Health and science correspondent
Here are two big questions: how fast can Omicron spread? And how sick will it make you?
Understand those and you understand the threat and the challenge posed by Omicron.
Scientists around the world are now making the first stabs at answering those questions and giving us hints of what's in store.
Immunity is critical, Omicron has not rewound the clock to the start of the pandemic, but uncertainty clouds everything and definitive answers could be weeks away.
The answer seems to be fast.
And that applies even in places where there are high levels of immunity, either through vaccination or big waves of Covid in the past.
South Africa had seen the end of its Delta wave and was averaging less than 300 cases a day a month ago. Now it's more than 10,000 with Omicron seemingly the driving force behind their fourth wave.
The UK has seen Omicron spreading too.
Scientists have been able to track their Omicron quarry by the unusual set of footprints it leaves behind in Covid tests. It's known as S-gene dropout and in late-November only 0.1% of test results had this footprint. It's now in excess of 5% which would suggest about 2,500 new cases a day.
This is not an infallible way of measuring the speed of Omicron's spread as imported cases and targeting testing to find the variant distorts the figures.
But it has allowed a rapid estimate to be formed without having to wait for a full genetic analysis of viral samples.
Those early calculations – and there is still uncertainty – suggest cases of Omicron may be doubling roughly every three days in the UK.
That is faster than Delta in the UK and is comparable to the speed of the original virus when we had no immunity back in early 2020.
This could be partly down to a shorter gap between you catching the virus and passing it on to somebody else.
The power of exponential growth – think snowballing credit card debt – is that a small number can rapidly become a big one. About 2,500 daily cases would exceed 100,000 a day by the end of the month, if cases did double every three days.
So if a wave of Omicron could be coming, what does that mean for me?
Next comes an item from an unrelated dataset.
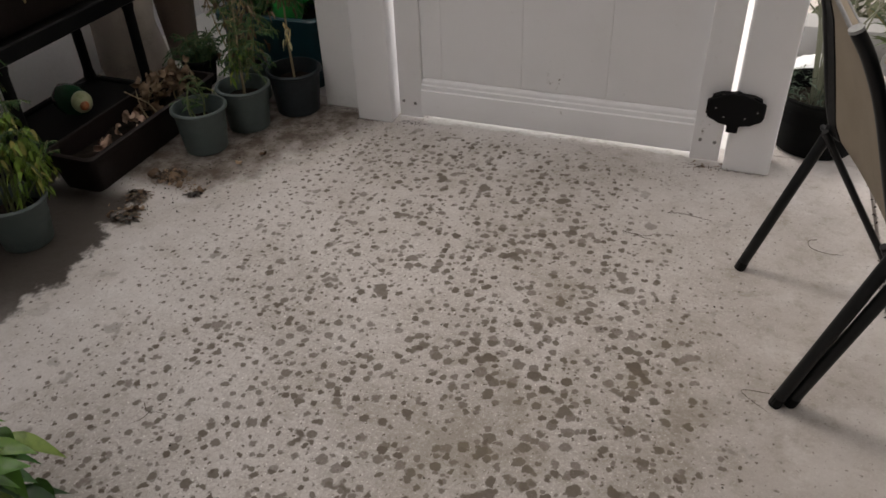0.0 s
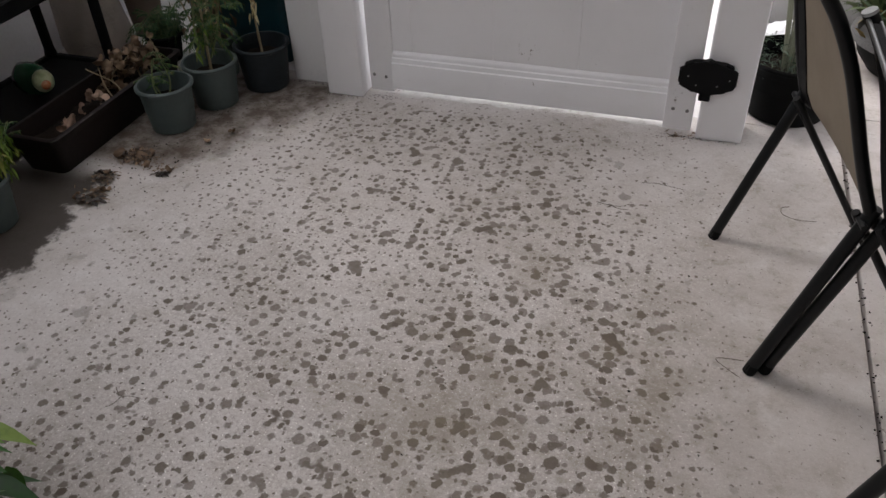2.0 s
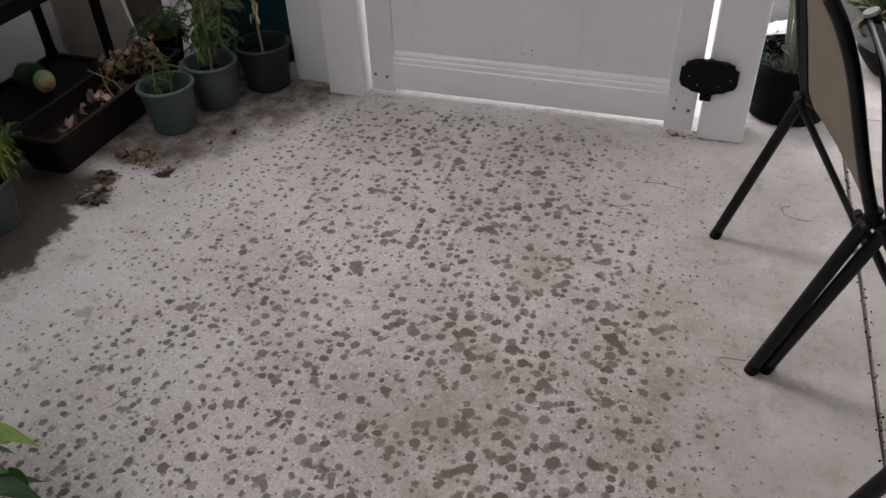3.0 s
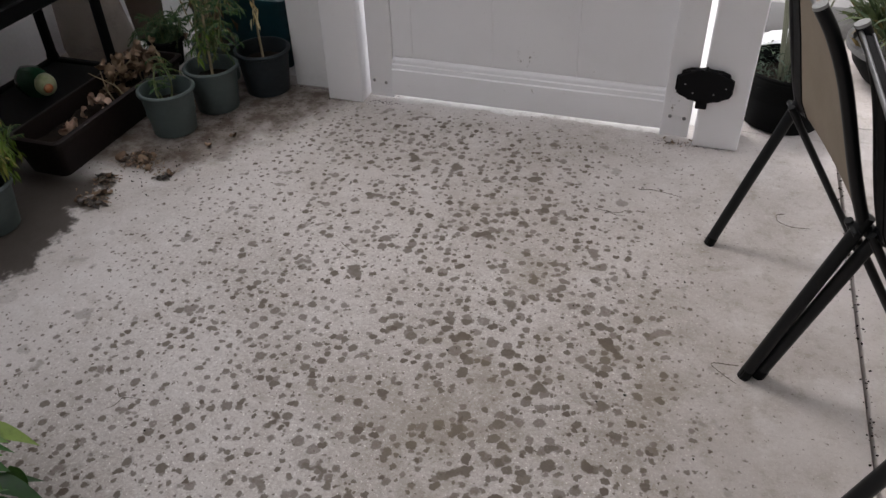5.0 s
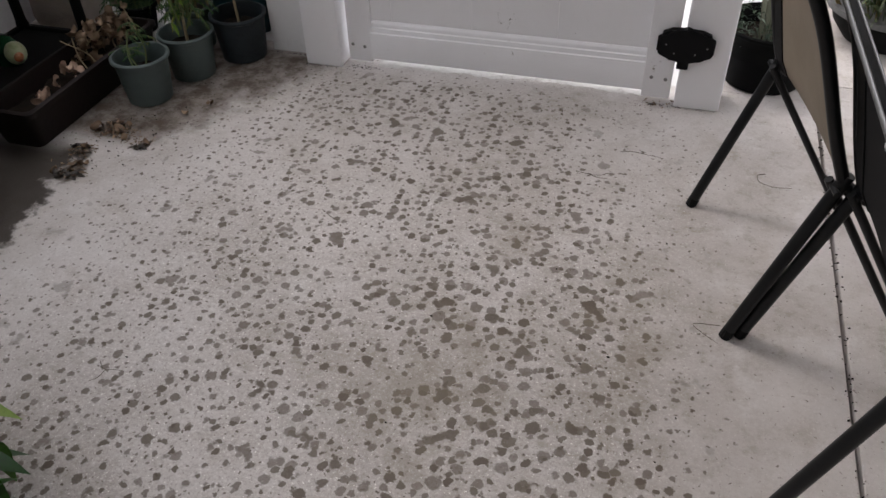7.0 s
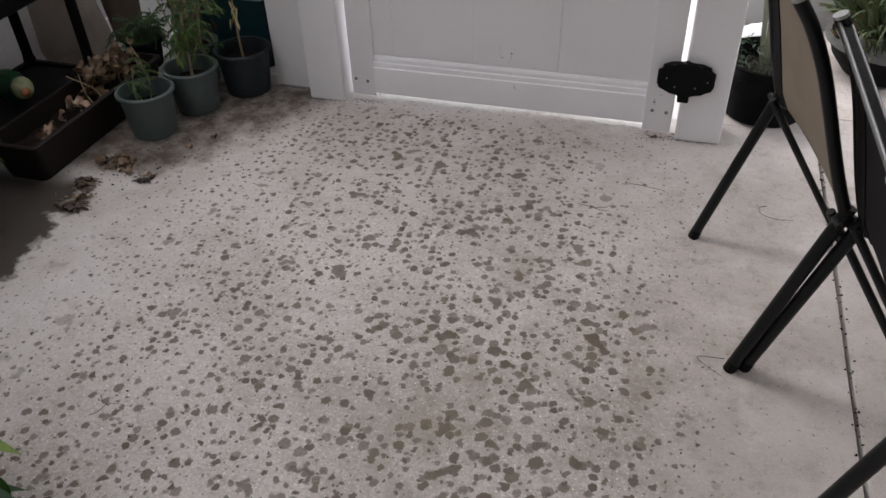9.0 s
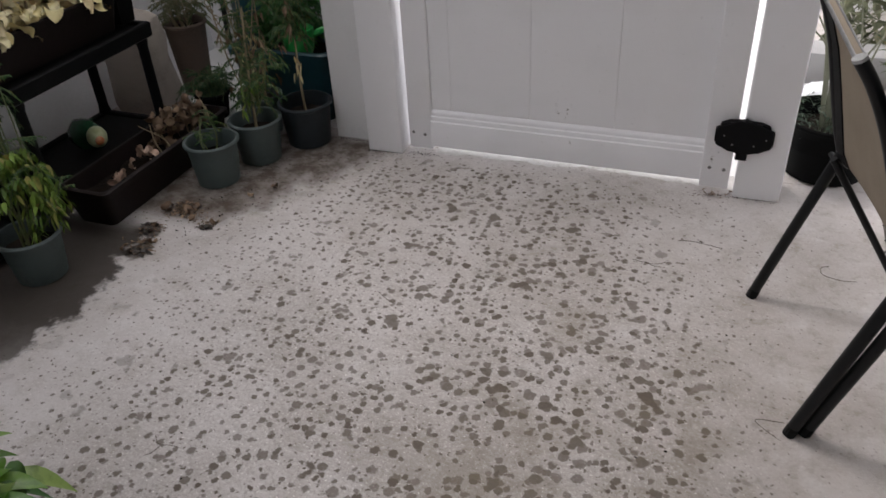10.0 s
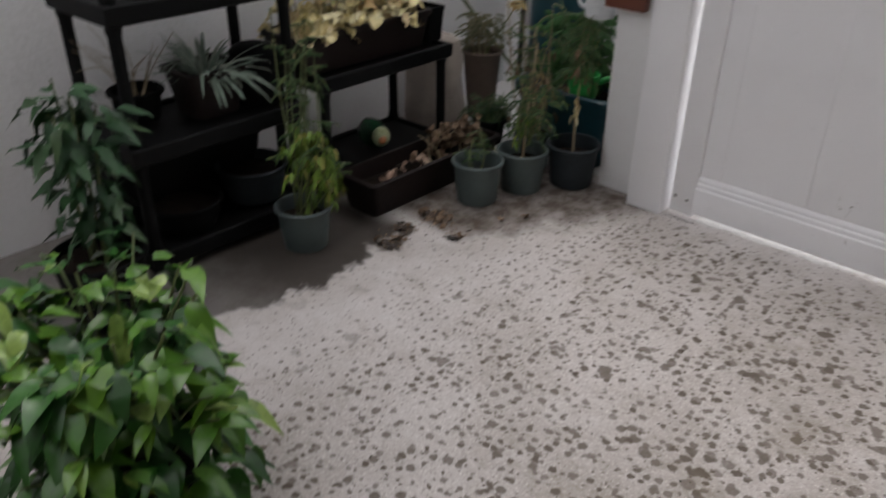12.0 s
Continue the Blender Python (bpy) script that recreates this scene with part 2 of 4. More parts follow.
SLING = surface("tan_sling", (0.30, 0.25, 0.19), (0.22, 0.18, 0.135), 0.85, 700, 7, 0.5, 0.4)
POT_GREEN = surface("grey_green_plastic", (0.066, 0.088, 0.086), (0.040, 0.052, 0.052), 0.5, 70, 9, 0.5, 0.06)
POT_DARK = surface("dark_slate_plastic", (0.020, 0.027, 0.032), (0.011, 0.015, 0.017), 0.5, 70, 9, 0.5, 0.06, 0, 0.3)
POT_BLACK = surface("black_nursery_plastic", (0.0035, 0.0038, 0.004), (0.007, 0.007, 0.0065), 0.7, 80, 7, 0.5, 0.06, 0, 0.08)
TERRA = surface("brown_plastic", (0.0125, 0.0080, 0.0075), (0.0065, 0.0045, 0.0042), 0.5, 80, 8, 0.5, 0.08, 0, 0.22)
RUST = surface("red_brown_plastic", (0.16, 0.055, 0.035), (0.09, 0.035, 0.025), 0.5, 80, 8, 0.5, 0.08)
TEAL = surface("teal_plastic", (0.006, 0.050, 0.066), (0.004, 0.03, 0.04), 0.4, 60, 6, 0.5, 0.05)
TAUPE = surface("taupe_sackcloth", (0.46, 0.41, 0.36), (0.28, 0.245, 0.21), 0.9, 220, 9, 0.6, 0.4)
BROWN_POT = surface("faded_brown_clay", (0.155, 0.115, 0.092), (0.09, 0.07, 0.056), 0.85, 120, 12, 0.5, 0.2)
SOIL = surface("potting_soil", (0.018, 0.013, 0.010), (0.006, 0.005, 0.0045), 0.95, 160, 25, 0.7, 0.9, 0, 0.1)
STEM = surface("green_stem", (0.10, 0.14, 0.05), (0.12, 0.10, 0.05), 0.6, 80, 14)
DRY = surface("dry_stem", (0.32, 0.26, 0.16), (0.16, 0.11, 0.07), 0.8, 120, 20)
WHITE_PLASTIC = surface("white_plastic", (0.70, 0.72, 0.74), (0.55, 0.57, 0.6), 0.4, 90, 8, 0.4, 0.03)
BRIGHT_GREEN = surface("bright_green_plastic", (0.02, 0.32, 0.06), (0.015, 0.2, 0.04), 0.35, 90, 8, 0.4, 0.03)
GLAZE_GREEN = surface("dark_green_glaze", (0.02, 0.09, 0.04), (0.01, 0.045, 0.02), 0.2, 70, 14, 0.6, 0.05)
GREY_WALL = surface("grey_block", (0.30, 0.30, 0.30), (0.2, 0.2, 0.2), 0.9, 60, 3, 0.5, 0.3)
PEPPER = leafy("glossy_leaf", (0.010, 0.062, 0.007), (0.028, 0.122, 0.012), (0.085, 0.20, 0.032), 0.36)
YOUNG_LEAF = leafy("young_leaf", (0.055, 0.155, 0.014), (0.10, 0.225, 0.022), (0.24, 0.35, 0.08), 0.32)
MARIGOLD = leafy("orange_petal", (0.62, 0.22, 0.015), (0.70, 0.33, 0.04), (0.55, 0.15, 0.01), 0.6)
CREAM_PETAL = leafy("faded_petal", (0.52, 0.40, 0.16), (0.60, 0.50, 0.26), (0.36, 0.20, 0.07), 0.7)
DARK_LEAF = leafy("dark_leaf", (0.010, 0.050, 0.013), (0.020, 0.078, 0.020), (0.04, 0.08, 0.025), 0.5)
FEATHER = leafy("feathery_leaf", (0.014, 0.058, 0.015), (0.034, 0.100, 0.022), (0.17, 0.18, 0.045), 0.6)
LIME = leafy("wilting_leaf", (0.09, 0.17, 0.02), (0.16, 0.26, 0.03), (0.30, 0.27, 0.07), 0.55)
YELLOW = leafy("pale_yellow_leaf", (0.70, 0.60, 0.30), (0.82, 0.75, 0.48), (0.50, 0.34, 0.16), 0.7)
SILVER = leafy("grey_green_leaf", (0.20, 0.28, 0.22), (0.32, 0.39, 0.32), (0.42, 0.46, 0.38), 0.7)
BROWN_LEAF = leafy("dead_leaf", (0.12, 0.075, 0.045), (0.20, 0.135, 0.085), (0.36, 0.26, 0.17), 0.8)
HEDGE = leafy("hedge_leaf", (0.07, 0.085, 0.040), (0.13, 0.14, 0.075), (0.24, 0.24, 0.15), 0.6)


# ---- shaping helpers ----
def finish(bm, name, mat, smooth=True, angle=40):
    me = bpy.data.meshes.new(name)
    bmesh.ops.recalc_face_normals(bm, faces=bm.faces)
    bm.to_mesh(me)
    bm.free()
    me.materials.append(mat)
    if smooth:
        me.shade_smooth()
        me.set_sharp_from_angle(angle=radians(angle))
    return me


def part(name, bm, mat, parent, label="", smooth=True):
    ob = new(name, finish(bm, name, mat, smooth))
    ob.parent = parent
    if label:
        ob["label"] = label
    return ob


def solid(name, bm, mat, smooth=True):
    return new(name, finish(bm, name, mat, smooth))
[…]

The worry since scientists first saw the list of mutations on Omicron is it would make vaccines less effective. It just looks so different to the original virus that was used to design the vaccines.
We now have the first data on how our immunity might hold up from experiments using neutralising antibodies. These stick to the surface of the coronavirus to stop it infecting cells.
Studies have suggested a 20 to 40-fold reduction in the ability of these antibodies from double-vaccinated people to take out the virus.
It is too big a leap to say what laboratory studies mean in the real world, but fewer protective antibodies suggests a higher risk of catching Omicron even for those who are vaccinated.
But then came the good news. Experiments by Pfizer-BioNTech have shown a third dose massively boosts levels of neutralising antibodies. Results suggest that three doses fare as well against Omicron as two doses did against the original variant, which was very good.
Prof Eleanor Riley, from the University of Edinburgh, described the data as "reassuring" as "this suggests that a booster should provide high levels of protection against infection and severe disease".
We still don't have clear answers about how severe an Omicron infection is and we won't know for sure until people start turning up in hospital.
But even if you have only had two doses of a vaccine, or even a past infection, then your immune system is still likely to be in better shape to fight Covid than at the start of the pandemic.
Neutralising antibodies are only one component of a your hugely complicated immune system.
T-cells are another part of your body's defences and they learn to recognise when cells in your body have been infected with coronavirus and promptly destroy them.
T-cells are much better at dealing with new variants. Early analysis suggests 80% of the parts of the virus that vaccines have trained T-cells to attack are unchanged in Omicron.
There is the potential both for a wave of Omicron and for vaccines to do a good job at preventing most people becoming seriously ill.
The issue even if most of us are completely fine, is that that is not everyone. Some of us are frail, some don't have immune systems that respond well to the vaccine, some can't be vaccinated and some have chosen not to be vaccinated.
We are seeing that now with the Delta variant and the number of people still needing hospital care for Covid.
A sudden sharp wave could lead to all of those people needing treatment around the same time.
"It shunts everything together," said Prof Michael Tildesley, from the University of Warwick.
He added: "So there is the possibility of a big wave similar to what we had in January and at some point that will lead to an increase in hospitalisations."
But he warns there is still huge uncertainty in all the data.
There aren't universally agreed numbers for how fast Omicron spreads, how severe it is or how much it evades vaccines. So you get a radically different view of the coming weeks depending on which numbers get plugged into the mathematical models.
"You can get everything from no wave, to a wave there's no need to worry about, to doomsday; that's the problem there is massive uncertainty," he said.